Ricky Tran's Yoga

"When you practice without judgement or expectation, amazing things will begin to happen."- Ricky Tran

Ricky Tran's workshop Sunday at Jennyoga was exceptional but not entirely what I expected. I took his Lotus workshop (hip, hip, hip openers!) at the Texas Yoga Conference earlier this year and expected something similar. But, then why do I carry my expectations into my practice? Gee, isn't that what I ask my students to let go of?
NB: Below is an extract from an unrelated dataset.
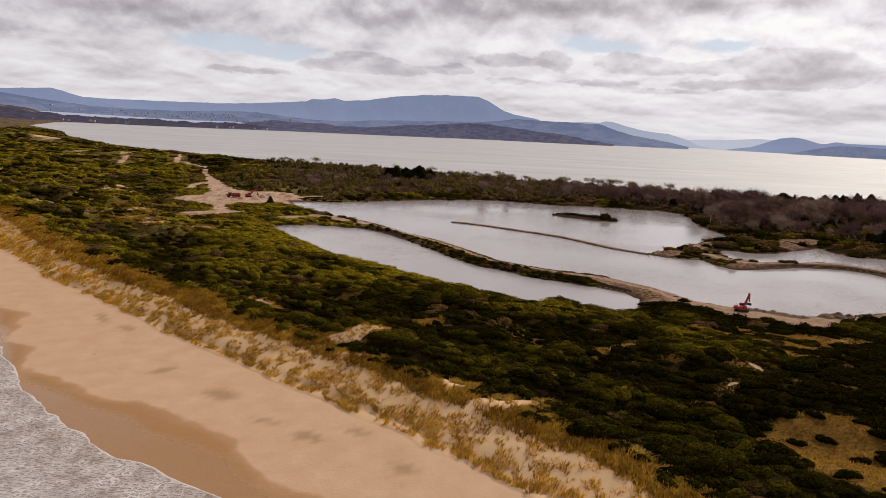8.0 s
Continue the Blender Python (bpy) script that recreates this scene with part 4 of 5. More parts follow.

He began with Q&A. I asked what his daily yoga practice consisted of. "Depends on how you define yoga... yoga is of course union. Uniting something together, all day." Further, he confided it was "creating stillness." Moving right out of bed into with asana by stretching his arms over head, bowing forward, and a doing a light practice that leads to pranayama which leads to going to the toilet (in yoga you talk a lot about waste elimination, digestion, etc.), followed by meditation for stillness. Later in the day, he might begin again by stretching his arms up...

His daily "practice" seems delightful to me. In comparison, mine is also in search of stillness on the inside, while I do everything I can to enjoy the action around me.... children swirling, technology coming in faster than I can blink telling me which practice and game and class is where. Teaching, eating while driving. (I love those small "cutie" oranges. So much for single pointed focus. I peel and drive very carefully. )

And yet, stillness often seems illusive. Ricky and I are obviously in different season's of life. Part of me envies the time when time was actually your own, when you could stop, stretch your arms up and bow and not come in contact with a dirty sock and shin guard that belongs to a sweet 9 year old. Or practice salamba sirsasana for more than 60 seconds without my son's friend running in saying, look! Your mom's on her head!! Come see! (The prospect of non-swirling activity will come all too soon when the boys grow up.)

Ricky also shared his life journey from drug addiction in his youth into the freedom he now feels through living his yoga (within just 6 months). 2 reasons behind our motivation to do things: 1. We seek pleasure and 2. We avoid pain. When the drugs no longer served to bring him pleasure but precipitated more pain, and his yoga practice gave him more pleasure than pain (In the beginning Ricky couldn't even touch his toes. Ah, hope for the stiffest among us. Difficult to imagine Ricky not being able to reach his toes when you see the amazing feats he can do now). He asked us "to look at the 5 people we hang around the most. They are the sum of yourself." In other words, he's chosen to no longer associate with drug dealers but yogis. Statistics agree, how influential friends can be. So, he made life choices. I was a little saddened to hear him say that he used to play volleyball and now pretty much just practices yoga. Without judgement, I have to say that I'm not sure I would feel as balanced if I let go of other things that brought me joy. But Ricky seems to have inner calm, through a continuous dedicated practice which has given him a whole new life. Still and whole.

It's refreshing to watch him practice and lecture. He has a lovely sparkle in his eyes. It reminds me of when my son learned, really learned how to ride his bike. All he wanted to do was ride, fast, all day, everywhere, and he was breathless with excitement. It will also be wonderful to see Ricky in about 10 years, with the wisdom of time as his teacher. Can't wait to see how he grows and matures as a teacher and student, not for his fancy one handed lotus jump back and flip around and fly back up again, but for what his life will teach him through intension ("energy and pure consciousness") and seva (selfless service).